GIVEN DATA
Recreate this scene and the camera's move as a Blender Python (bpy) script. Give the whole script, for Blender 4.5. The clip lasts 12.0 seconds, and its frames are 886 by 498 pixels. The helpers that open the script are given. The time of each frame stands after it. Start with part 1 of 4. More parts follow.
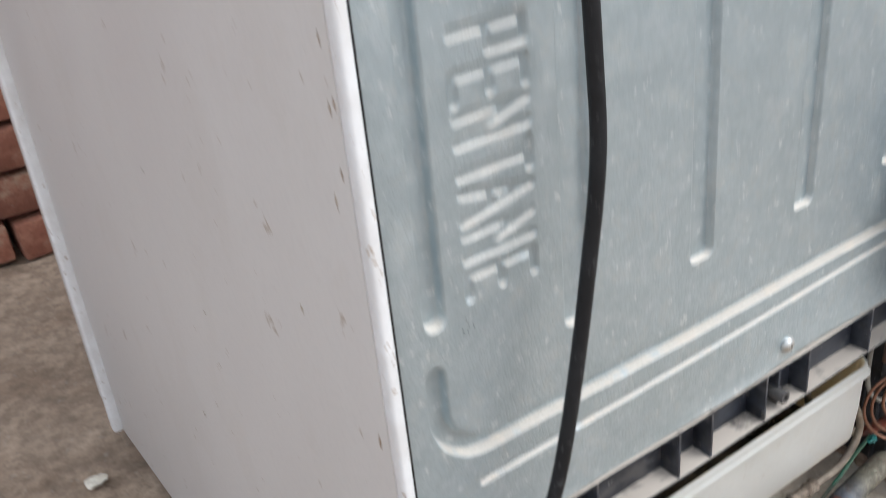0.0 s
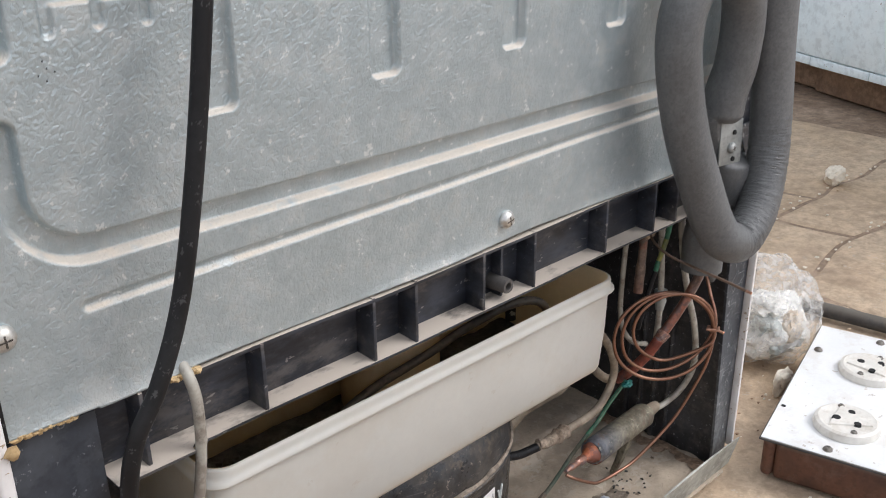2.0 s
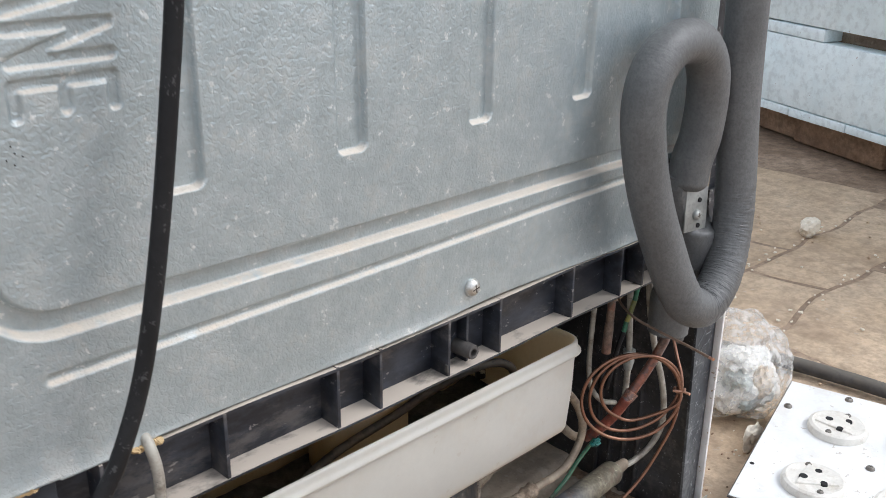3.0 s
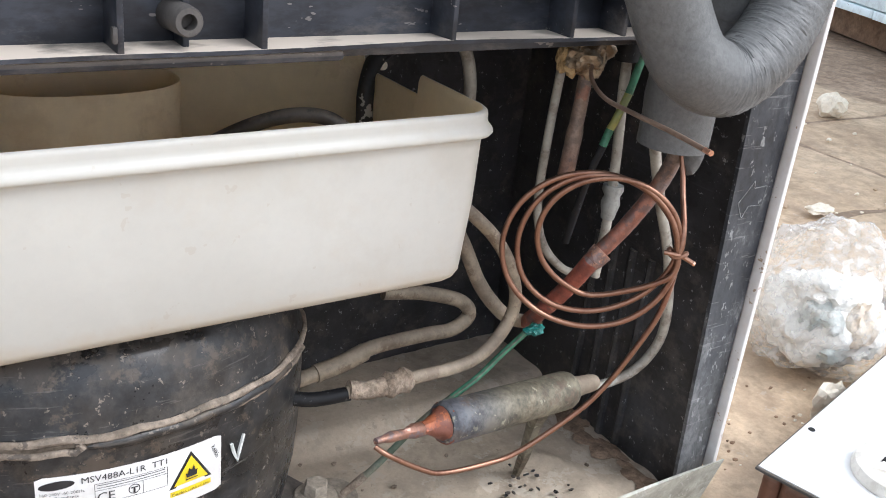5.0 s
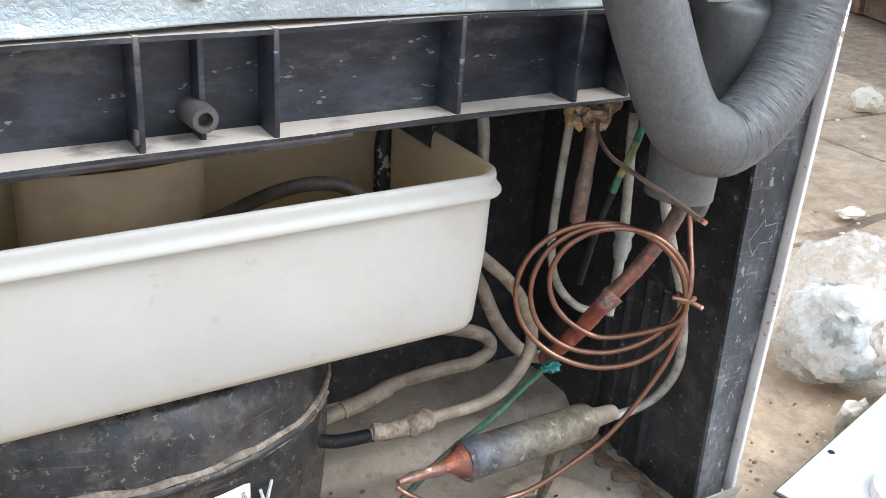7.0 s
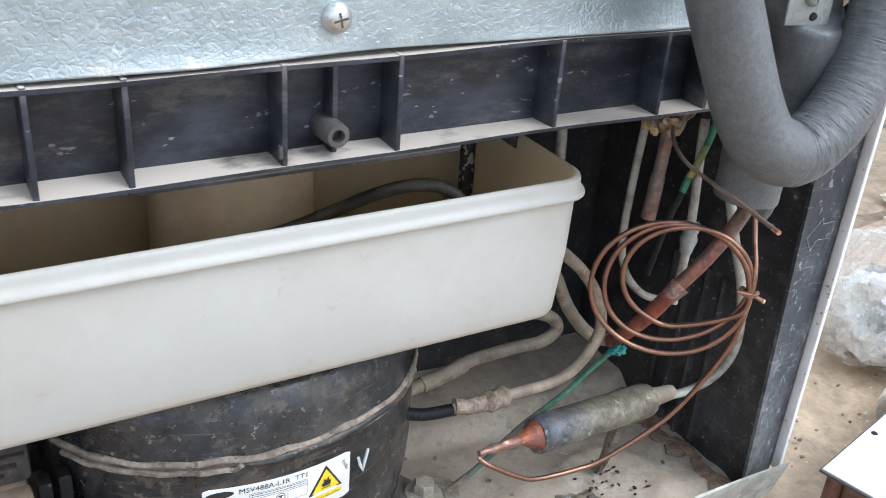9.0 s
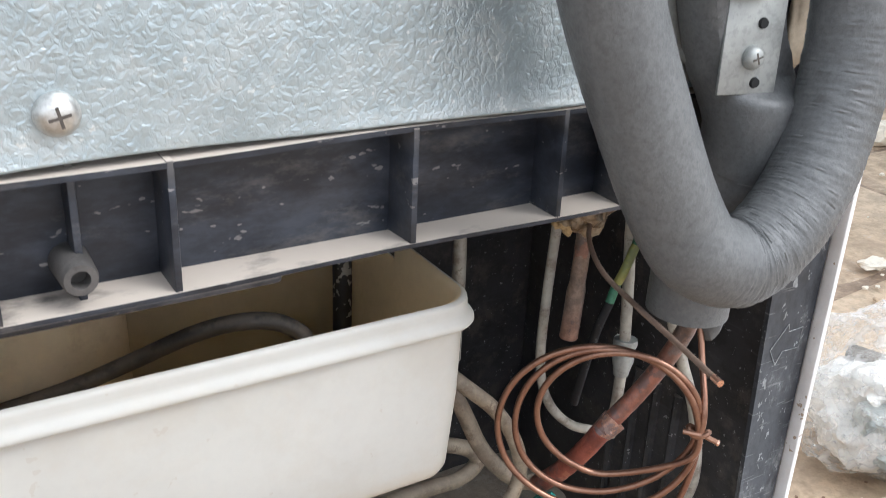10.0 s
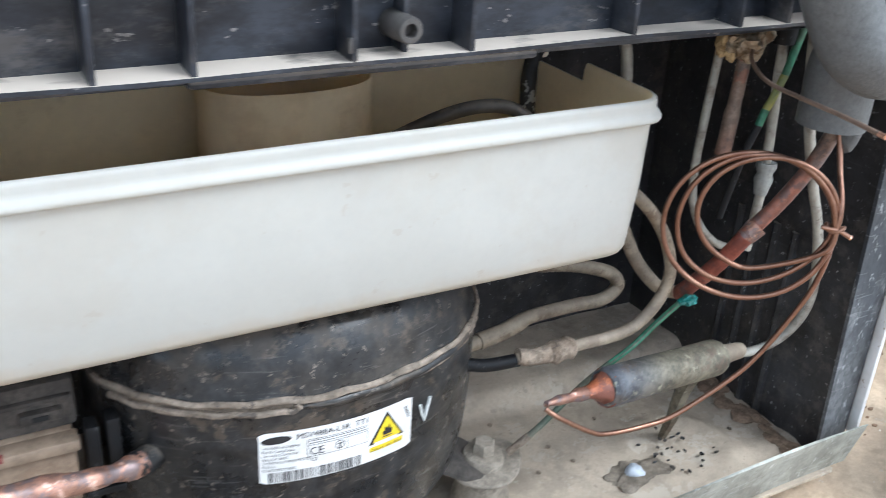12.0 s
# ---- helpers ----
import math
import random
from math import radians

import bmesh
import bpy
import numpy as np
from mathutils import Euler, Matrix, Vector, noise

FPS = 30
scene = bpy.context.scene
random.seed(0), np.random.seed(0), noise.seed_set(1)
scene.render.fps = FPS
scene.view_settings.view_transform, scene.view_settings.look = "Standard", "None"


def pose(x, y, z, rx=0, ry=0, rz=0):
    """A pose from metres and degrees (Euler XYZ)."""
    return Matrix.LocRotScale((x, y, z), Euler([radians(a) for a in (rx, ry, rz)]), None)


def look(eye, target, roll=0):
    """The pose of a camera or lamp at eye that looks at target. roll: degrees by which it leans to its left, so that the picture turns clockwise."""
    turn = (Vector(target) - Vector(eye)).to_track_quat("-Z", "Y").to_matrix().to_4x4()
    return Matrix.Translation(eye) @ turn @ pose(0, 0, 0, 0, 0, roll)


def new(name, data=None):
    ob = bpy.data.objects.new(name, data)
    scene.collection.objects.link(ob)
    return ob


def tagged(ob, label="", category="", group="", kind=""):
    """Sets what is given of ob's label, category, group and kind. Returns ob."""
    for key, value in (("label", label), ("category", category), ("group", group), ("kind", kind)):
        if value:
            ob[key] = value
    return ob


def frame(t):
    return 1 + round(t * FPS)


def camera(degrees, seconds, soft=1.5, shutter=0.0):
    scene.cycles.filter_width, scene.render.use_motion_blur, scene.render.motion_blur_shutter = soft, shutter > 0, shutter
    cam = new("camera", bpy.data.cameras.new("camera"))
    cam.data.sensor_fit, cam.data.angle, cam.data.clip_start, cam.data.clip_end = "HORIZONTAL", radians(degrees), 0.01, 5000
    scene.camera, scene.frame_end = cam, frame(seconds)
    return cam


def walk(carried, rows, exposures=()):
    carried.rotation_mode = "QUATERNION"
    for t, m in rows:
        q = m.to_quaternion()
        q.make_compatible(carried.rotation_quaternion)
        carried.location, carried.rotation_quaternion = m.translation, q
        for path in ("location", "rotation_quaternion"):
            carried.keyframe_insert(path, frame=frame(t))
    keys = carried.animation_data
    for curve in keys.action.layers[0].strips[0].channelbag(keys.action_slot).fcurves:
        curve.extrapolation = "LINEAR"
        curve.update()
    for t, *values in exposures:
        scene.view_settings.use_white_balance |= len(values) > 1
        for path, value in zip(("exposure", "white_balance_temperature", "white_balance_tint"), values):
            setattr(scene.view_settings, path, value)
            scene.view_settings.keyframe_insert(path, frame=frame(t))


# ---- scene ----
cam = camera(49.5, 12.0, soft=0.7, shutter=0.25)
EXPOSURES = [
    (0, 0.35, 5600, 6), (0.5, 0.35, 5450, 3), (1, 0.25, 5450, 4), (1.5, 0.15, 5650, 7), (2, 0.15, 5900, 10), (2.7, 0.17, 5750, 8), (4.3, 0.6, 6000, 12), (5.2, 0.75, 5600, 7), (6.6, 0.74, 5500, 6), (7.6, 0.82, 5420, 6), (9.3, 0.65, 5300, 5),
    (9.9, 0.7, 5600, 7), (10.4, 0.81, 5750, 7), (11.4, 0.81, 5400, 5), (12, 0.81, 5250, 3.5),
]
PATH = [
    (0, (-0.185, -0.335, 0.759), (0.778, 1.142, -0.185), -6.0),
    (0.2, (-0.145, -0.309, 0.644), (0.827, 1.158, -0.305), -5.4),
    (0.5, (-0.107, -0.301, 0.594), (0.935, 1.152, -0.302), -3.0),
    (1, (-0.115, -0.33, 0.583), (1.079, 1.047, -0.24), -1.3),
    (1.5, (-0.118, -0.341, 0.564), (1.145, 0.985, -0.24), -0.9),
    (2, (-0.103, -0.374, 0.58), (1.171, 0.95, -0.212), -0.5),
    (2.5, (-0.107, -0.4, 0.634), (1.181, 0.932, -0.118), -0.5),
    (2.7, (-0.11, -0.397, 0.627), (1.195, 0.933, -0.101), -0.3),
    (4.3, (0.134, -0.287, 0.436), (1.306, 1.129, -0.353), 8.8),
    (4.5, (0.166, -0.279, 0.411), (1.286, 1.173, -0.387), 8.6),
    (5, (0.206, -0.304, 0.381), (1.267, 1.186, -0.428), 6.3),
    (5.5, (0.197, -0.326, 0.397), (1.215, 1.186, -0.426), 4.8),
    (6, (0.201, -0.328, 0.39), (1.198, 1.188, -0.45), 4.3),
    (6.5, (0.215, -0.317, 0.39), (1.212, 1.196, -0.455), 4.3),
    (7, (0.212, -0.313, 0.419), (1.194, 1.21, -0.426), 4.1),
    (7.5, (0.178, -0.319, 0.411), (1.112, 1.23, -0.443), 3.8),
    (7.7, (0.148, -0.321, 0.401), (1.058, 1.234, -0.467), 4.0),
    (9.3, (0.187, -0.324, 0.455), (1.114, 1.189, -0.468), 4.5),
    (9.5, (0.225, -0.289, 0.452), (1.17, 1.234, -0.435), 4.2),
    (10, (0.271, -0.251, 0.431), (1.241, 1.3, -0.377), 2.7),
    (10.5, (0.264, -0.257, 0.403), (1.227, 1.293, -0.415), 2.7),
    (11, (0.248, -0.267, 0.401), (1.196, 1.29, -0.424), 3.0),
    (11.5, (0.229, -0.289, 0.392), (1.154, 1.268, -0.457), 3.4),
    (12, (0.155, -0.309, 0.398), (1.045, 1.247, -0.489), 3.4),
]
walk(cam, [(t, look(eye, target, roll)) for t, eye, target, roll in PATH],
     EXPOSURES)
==
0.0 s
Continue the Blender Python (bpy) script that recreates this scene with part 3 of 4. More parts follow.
==
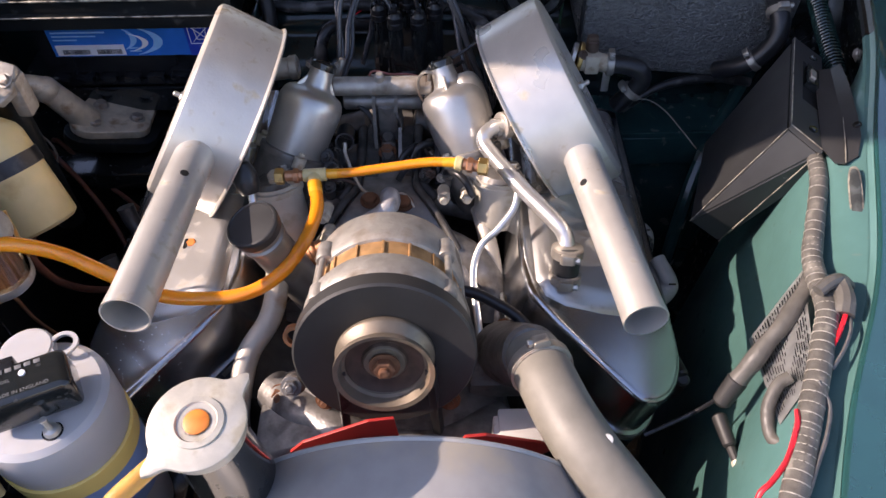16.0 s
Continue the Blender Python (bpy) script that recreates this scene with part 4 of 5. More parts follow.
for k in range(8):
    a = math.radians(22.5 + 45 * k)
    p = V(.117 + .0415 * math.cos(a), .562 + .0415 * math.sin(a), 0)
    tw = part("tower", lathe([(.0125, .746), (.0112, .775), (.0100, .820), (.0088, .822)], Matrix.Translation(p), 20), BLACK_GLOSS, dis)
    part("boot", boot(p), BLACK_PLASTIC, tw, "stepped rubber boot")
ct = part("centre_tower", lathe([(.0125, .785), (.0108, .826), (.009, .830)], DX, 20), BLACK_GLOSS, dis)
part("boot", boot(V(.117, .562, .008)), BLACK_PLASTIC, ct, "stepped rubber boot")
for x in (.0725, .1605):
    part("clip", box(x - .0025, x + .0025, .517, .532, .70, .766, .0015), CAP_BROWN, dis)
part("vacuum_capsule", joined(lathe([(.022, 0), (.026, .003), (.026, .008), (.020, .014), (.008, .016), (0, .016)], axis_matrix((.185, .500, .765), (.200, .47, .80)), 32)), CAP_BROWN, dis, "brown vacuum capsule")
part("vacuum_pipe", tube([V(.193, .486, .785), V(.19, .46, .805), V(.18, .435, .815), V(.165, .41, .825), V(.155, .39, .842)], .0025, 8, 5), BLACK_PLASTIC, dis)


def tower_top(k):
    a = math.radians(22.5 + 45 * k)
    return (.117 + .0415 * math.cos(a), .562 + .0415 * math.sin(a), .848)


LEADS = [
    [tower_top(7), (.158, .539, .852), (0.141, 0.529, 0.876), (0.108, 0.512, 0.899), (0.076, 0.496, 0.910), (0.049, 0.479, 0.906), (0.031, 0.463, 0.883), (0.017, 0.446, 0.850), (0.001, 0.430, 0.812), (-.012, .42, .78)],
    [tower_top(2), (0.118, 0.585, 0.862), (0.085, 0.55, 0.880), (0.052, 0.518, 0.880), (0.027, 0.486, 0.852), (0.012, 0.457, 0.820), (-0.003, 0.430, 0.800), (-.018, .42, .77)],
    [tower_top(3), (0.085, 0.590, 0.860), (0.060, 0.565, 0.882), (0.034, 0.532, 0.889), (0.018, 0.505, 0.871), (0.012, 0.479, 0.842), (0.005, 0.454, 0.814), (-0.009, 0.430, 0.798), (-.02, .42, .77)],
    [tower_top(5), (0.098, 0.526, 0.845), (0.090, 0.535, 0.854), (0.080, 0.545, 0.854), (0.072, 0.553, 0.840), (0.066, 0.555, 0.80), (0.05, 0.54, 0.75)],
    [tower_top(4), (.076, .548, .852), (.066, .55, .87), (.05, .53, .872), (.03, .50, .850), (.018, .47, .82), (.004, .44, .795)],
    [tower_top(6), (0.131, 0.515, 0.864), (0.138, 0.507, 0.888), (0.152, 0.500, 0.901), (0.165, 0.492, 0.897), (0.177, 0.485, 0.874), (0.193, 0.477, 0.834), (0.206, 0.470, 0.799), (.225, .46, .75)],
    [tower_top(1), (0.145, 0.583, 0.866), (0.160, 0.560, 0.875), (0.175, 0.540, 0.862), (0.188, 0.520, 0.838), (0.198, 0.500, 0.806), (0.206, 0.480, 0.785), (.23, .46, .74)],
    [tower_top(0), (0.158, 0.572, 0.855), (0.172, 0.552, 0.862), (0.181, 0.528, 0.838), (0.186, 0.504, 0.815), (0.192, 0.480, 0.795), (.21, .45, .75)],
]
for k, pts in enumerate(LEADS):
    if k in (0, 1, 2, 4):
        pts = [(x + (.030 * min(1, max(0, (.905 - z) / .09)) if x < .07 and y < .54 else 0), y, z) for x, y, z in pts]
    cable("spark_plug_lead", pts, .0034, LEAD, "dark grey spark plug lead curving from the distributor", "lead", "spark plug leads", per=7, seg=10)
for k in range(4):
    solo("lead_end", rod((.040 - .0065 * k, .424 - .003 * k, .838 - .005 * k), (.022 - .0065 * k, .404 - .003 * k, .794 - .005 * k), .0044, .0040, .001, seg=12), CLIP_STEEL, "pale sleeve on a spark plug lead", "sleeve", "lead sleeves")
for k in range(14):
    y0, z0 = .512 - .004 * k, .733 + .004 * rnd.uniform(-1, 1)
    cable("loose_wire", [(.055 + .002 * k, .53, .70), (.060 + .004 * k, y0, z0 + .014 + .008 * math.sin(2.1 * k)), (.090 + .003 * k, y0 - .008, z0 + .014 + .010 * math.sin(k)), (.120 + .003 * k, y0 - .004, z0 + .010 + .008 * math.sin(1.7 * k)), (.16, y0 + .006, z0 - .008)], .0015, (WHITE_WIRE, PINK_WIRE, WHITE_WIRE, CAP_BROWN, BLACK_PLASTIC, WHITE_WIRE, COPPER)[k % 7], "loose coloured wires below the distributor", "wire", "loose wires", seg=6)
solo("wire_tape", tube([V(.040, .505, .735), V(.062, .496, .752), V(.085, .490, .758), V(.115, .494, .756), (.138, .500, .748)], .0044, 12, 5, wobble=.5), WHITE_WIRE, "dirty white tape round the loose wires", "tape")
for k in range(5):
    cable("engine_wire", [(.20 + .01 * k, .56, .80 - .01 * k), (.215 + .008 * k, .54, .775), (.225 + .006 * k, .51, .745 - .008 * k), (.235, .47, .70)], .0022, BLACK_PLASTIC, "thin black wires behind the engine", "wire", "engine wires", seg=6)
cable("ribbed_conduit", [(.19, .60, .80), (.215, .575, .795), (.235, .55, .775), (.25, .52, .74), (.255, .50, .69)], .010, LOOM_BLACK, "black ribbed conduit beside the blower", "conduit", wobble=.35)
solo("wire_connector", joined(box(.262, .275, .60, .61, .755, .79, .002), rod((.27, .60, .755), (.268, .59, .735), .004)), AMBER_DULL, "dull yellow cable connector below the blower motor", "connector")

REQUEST
Copy out every line from the material above in which the word "roll" appears.

EXERCISE RESPONSE
def look(eye, target, roll=0):
    """The pose of a camera or lamp at eye that looks at target. roll: degrees by which it leans to its left, so that the picture turns clockwise."""
    return Matrix.Translation(eye) @ turn @ pose(0, 0, 0, 0, 0, roll)
walk(cam, [(t, look(eye, target, roll)) for t, eye, target, roll in PATH],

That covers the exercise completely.